I am a big fan of animal companions in games, and Boomer is one of the best that we’ve gotten so far. He’s got the physical prowess of a bear and the eyesight of an eagle. Most importantly, he is a cute dog. However, being a companion in a Far Cry game, he also has to get into fights. When he gets into fights he gets hurt. That’s where the trouble starts for me.
You see, when Boomer heroically takes bullets in my stead, he makes a horrifying whining sound. It sounds like a real dog getting hurt. Likewise, when he’s hit by a vehicle (like in this video), the sound of the “thump” and the whine really do mimic the awful noises of when those things happen in real life. Hearing Boomer get hurt makes me extremely sad. It makes me so sad, and emotional even, that I don’t want to play the game any longer.
Why though? I don’t have the same emotional reaction when my human allies collapse in a heap after eating a rocket launcher shot from point-blank range. Their moans don’t affect me in the slightest where Boomer’s make me want to turn the game off for good. And I can shoot the moose, bears, cougars, and turkeys of Far Cry 5 with a minimal tinge of guilt in my heart. When it comes to Boomer, my pet ally, I just can’t handle what is regular and routine at every other point in the game.
I put this question to my friend Dr. James Stanescu. Alongside being a really smart person who I’ve known for a very long time, he’s also an Assistant Professor of Communication Studies at Mercer University, and his work centers on animals and ethics. He also plays video games every now and again, so I casually asked him about why I have such an emotional reaction to hearing my dog companion get injured in Far Cry 5.
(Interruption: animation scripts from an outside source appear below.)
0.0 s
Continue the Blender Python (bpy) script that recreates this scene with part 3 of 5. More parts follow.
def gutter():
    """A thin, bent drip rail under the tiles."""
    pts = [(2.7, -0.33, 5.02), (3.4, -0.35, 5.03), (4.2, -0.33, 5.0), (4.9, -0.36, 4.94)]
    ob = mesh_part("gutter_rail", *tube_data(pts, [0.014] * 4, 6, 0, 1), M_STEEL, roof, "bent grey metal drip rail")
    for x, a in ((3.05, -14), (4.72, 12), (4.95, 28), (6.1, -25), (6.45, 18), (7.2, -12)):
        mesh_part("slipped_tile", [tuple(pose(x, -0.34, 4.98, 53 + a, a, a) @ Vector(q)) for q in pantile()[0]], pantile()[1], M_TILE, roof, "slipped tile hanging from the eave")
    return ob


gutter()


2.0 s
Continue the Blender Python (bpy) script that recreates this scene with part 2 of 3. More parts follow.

“Dogs are the oldest form of pet, and pets are not like other animals,” he explained to me via direct message. “They are usually named, they are welcome into the house, often in our beds. We spend money at vets to take care of pets, and we spoil them. In short, pets are seen as kinds of innocent humans. That’s why we call them fur babies.”
But why am I so concerned about Boomer in Far Cry 5 or even Dogmeat in Fallout 4? Why do these specific dogs bother me so much while the other animals I am killing have very little emotional affect on me? “The dog noises of pain in Fallout 4 are pretty lifelike,” Stanescu wrote, “but the other kinds of animals are still pretty animal like. They are seen as real threats. So pets elicit a feeling of protection in us that other animals don’t.”
It probably says something about me as a person that these video game dogs elicit this response from me more than video game humans do. As Stanescu suggests, listening to Boomer get hurt makes me feel like I’ve failed in some tragic way. My “fur baby” is a creature that I’m supposed to be protecting from harm. My other allies have guns, but Boomer only has me, and hearing that thump and horrible wail directly holds me accountable for messing up.
So for me it’s flamethrower redneck and giant bear allies for the foreseeable future.